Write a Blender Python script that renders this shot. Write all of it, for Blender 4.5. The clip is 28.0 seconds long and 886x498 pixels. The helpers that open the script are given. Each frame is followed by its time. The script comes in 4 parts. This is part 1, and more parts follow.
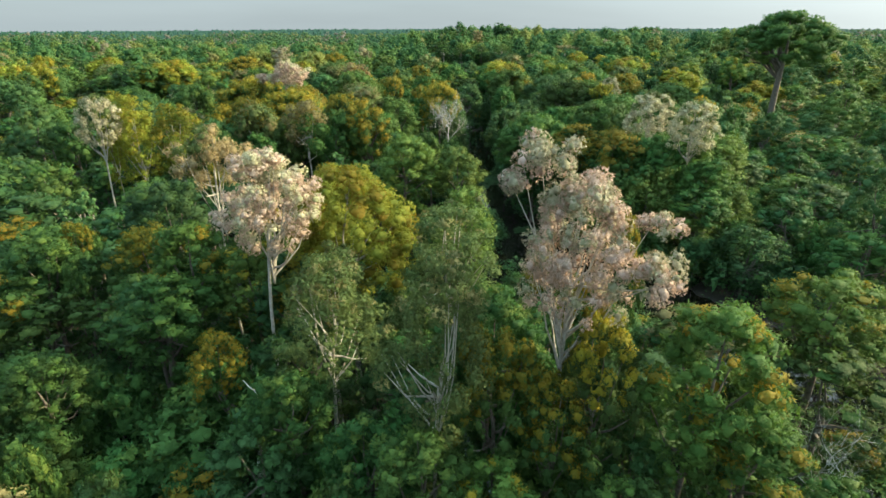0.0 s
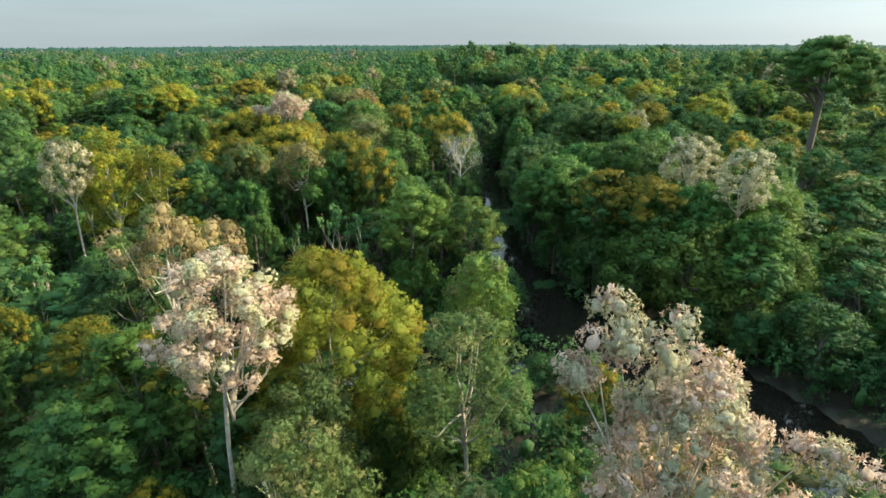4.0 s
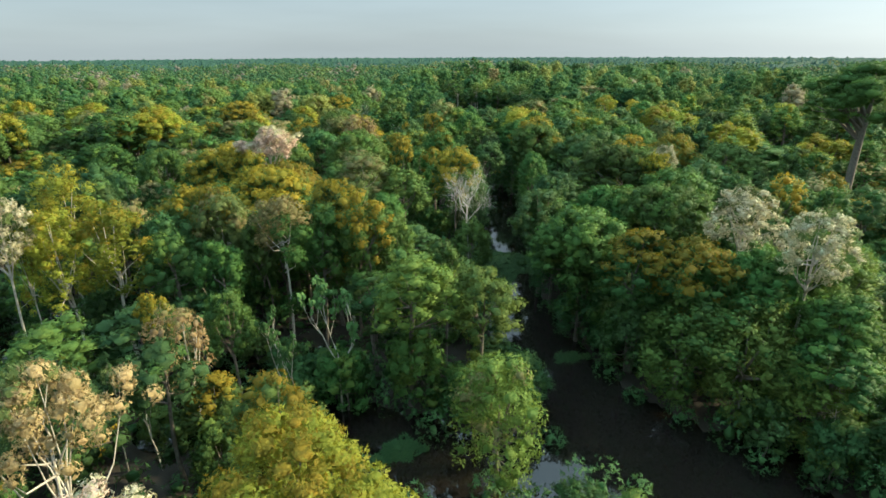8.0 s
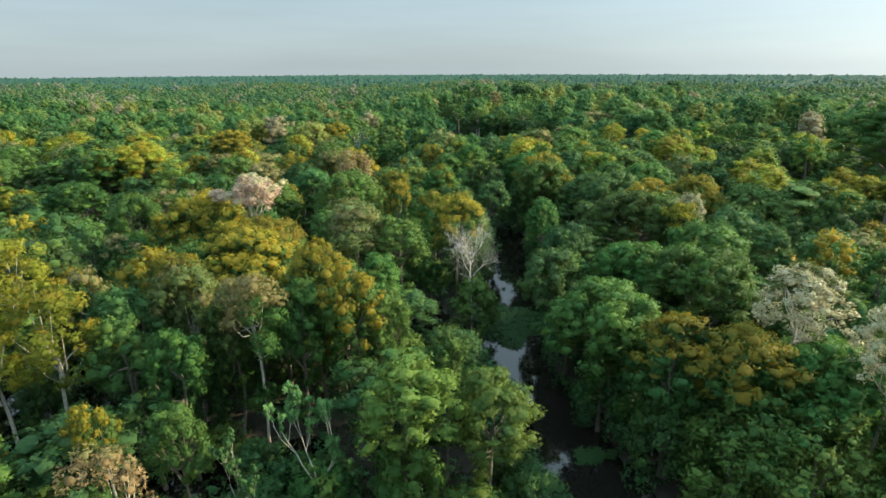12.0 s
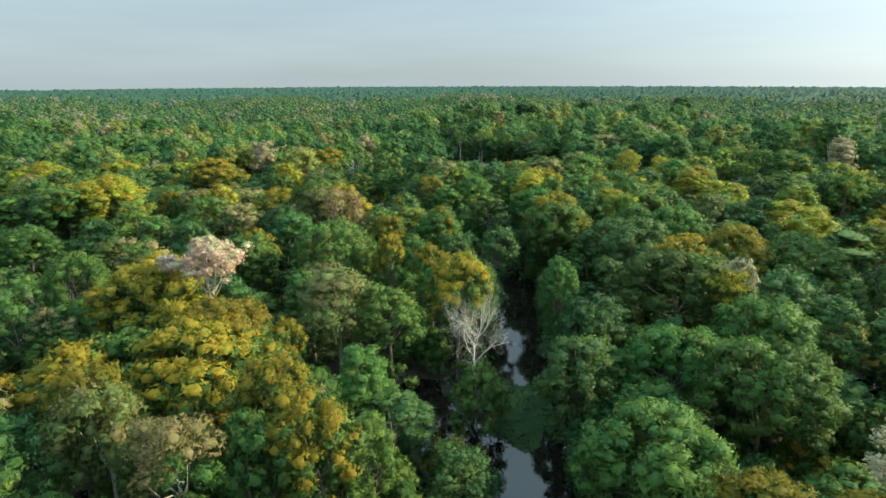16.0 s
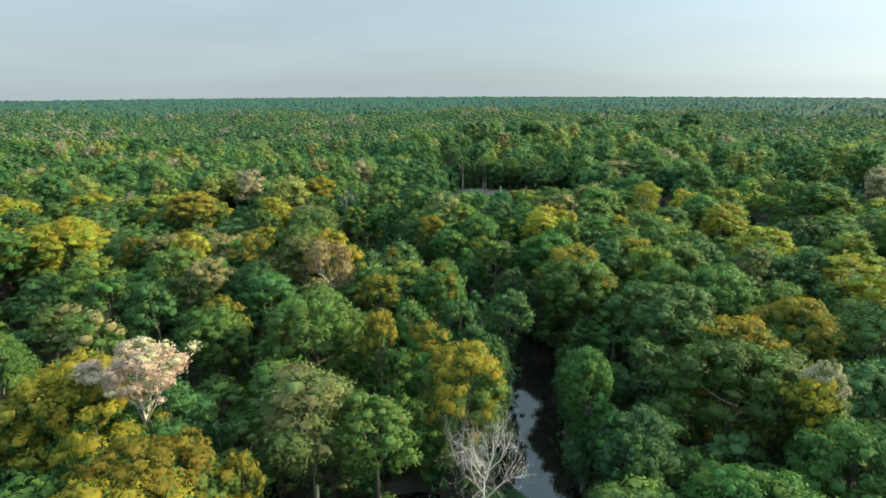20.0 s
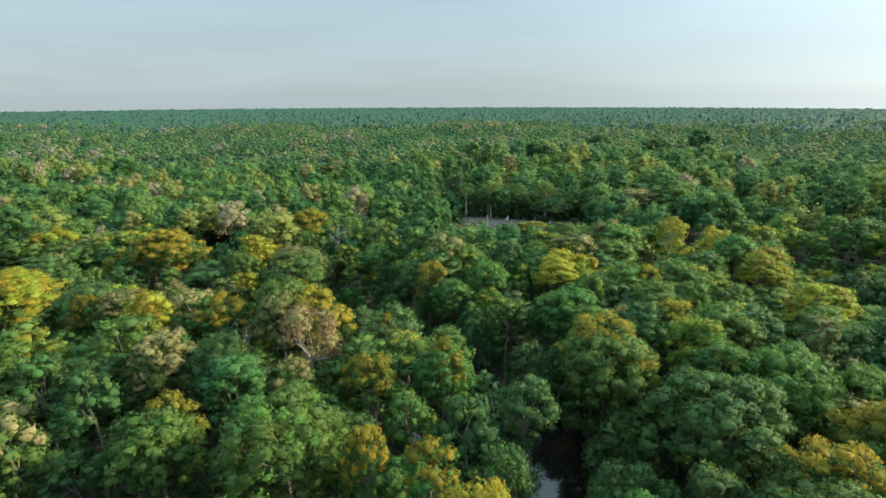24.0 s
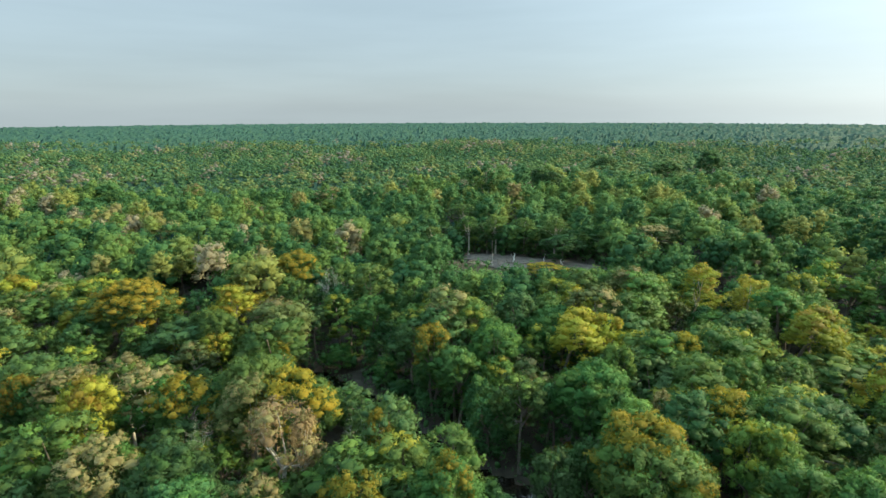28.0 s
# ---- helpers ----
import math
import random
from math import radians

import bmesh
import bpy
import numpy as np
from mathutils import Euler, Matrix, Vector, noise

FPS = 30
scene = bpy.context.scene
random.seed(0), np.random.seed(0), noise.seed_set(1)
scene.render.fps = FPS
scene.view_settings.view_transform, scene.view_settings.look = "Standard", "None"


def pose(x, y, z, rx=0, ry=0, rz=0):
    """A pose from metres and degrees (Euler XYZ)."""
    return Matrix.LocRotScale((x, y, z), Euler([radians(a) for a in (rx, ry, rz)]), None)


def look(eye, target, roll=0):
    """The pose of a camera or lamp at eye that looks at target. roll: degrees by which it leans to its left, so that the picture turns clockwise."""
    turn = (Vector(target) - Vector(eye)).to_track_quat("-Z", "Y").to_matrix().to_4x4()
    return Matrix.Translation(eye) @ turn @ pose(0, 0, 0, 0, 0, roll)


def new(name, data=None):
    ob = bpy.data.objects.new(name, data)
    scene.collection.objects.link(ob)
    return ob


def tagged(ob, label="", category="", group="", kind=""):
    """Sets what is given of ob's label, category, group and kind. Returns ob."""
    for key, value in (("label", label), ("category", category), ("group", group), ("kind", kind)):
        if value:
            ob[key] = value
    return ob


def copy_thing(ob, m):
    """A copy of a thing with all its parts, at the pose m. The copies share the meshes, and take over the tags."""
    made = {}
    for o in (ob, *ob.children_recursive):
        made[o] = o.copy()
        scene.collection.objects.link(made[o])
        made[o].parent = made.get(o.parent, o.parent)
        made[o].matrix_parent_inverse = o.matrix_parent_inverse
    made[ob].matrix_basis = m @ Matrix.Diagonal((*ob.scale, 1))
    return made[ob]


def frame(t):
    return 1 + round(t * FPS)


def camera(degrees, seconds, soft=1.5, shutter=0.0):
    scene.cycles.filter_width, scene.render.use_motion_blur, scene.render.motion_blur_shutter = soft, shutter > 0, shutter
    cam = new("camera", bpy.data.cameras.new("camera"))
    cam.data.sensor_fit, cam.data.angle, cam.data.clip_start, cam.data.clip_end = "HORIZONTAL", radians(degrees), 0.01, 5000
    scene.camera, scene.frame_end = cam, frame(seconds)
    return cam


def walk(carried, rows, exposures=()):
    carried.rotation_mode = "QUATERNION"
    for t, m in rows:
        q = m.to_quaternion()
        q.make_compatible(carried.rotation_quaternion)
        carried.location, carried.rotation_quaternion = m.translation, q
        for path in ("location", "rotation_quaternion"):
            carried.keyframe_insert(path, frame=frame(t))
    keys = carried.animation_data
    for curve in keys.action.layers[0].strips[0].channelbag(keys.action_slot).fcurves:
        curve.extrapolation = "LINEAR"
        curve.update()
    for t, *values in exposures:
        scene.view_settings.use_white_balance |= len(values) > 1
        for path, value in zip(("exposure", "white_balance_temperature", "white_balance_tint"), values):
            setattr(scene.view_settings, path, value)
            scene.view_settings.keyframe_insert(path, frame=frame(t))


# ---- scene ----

Work required: Identify and copy lines that hold the string "import".

Full response:
import math
import random
from math import radians
import bmesh
import bpy
import numpy as np
from mathutils import Euler, Matrix, Vector, noise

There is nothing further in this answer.